Write out each line of the listing as it stands, without the images.

────────

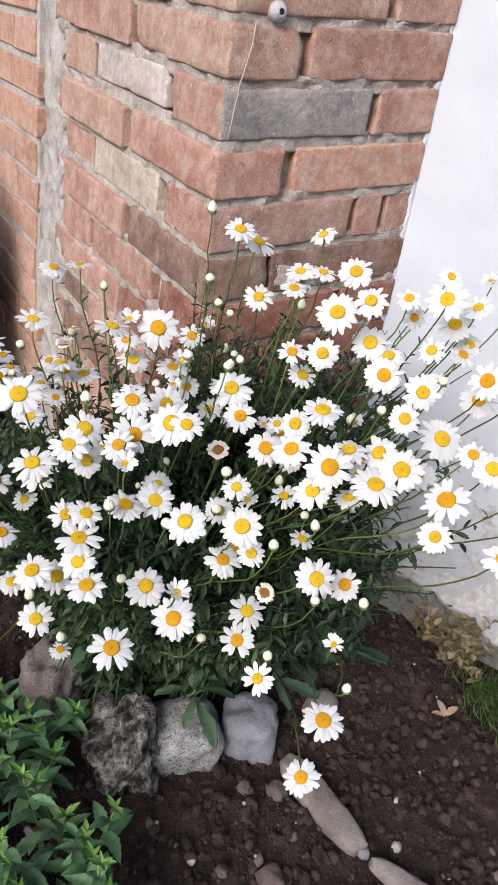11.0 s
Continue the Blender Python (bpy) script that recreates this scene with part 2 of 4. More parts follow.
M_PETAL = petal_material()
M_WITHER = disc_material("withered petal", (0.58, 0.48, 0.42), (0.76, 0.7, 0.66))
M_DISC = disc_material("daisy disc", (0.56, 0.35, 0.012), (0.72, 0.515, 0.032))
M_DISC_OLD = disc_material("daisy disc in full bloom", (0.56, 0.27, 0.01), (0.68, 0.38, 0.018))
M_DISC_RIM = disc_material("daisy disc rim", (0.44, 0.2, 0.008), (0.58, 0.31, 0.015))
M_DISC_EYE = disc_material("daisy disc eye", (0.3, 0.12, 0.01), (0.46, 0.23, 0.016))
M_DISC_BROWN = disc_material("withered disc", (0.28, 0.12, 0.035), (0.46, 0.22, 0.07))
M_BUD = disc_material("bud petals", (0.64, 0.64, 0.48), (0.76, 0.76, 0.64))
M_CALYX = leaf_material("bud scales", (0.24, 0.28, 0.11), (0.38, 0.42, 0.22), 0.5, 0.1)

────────

* [RESPONSE FOR THIS EXERCISE]
11.0 s
Continue the Blender Python (bpy) script that recreates this scene with part 2 of 4. More parts follow.
M_PETAL = petal_material()
M_WITHER = disc_material("withered petal", (0.58, 0.48, 0.42), (0.76, 0.7, 0.66))
M_DISC = disc_material("daisy disc", (0.56, 0.35, 0.012), (0.72, 0.515, 0.032))
M_DISC_OLD = disc_material("daisy disc in full bloom", (0.56, 0.27, 0.01), (0.68, 0.38, 0.018))
M_DISC_RIM = disc_material("daisy disc rim", (0.44, 0.2, 0.008), (0.58, 0.31, 0.015))
M_DISC_EYE = disc_material("daisy disc eye", (0.3, 0.12, 0.01), (0.46, 0.23, 0.016))
M_DISC_BROWN = disc_material("withered disc", (0.28, 0.12, 0.035), (0.46, 0.22, 0.07))
M_BUD = disc_material("bud petals", (0.64, 0.64, 0.48), (0.76, 0.76, 0.64))
M_CALYX = leaf_material("bud scales", (0.24, 0.28, 0.11), (0.38, 0.42, 0.22), 0.5, 0.1)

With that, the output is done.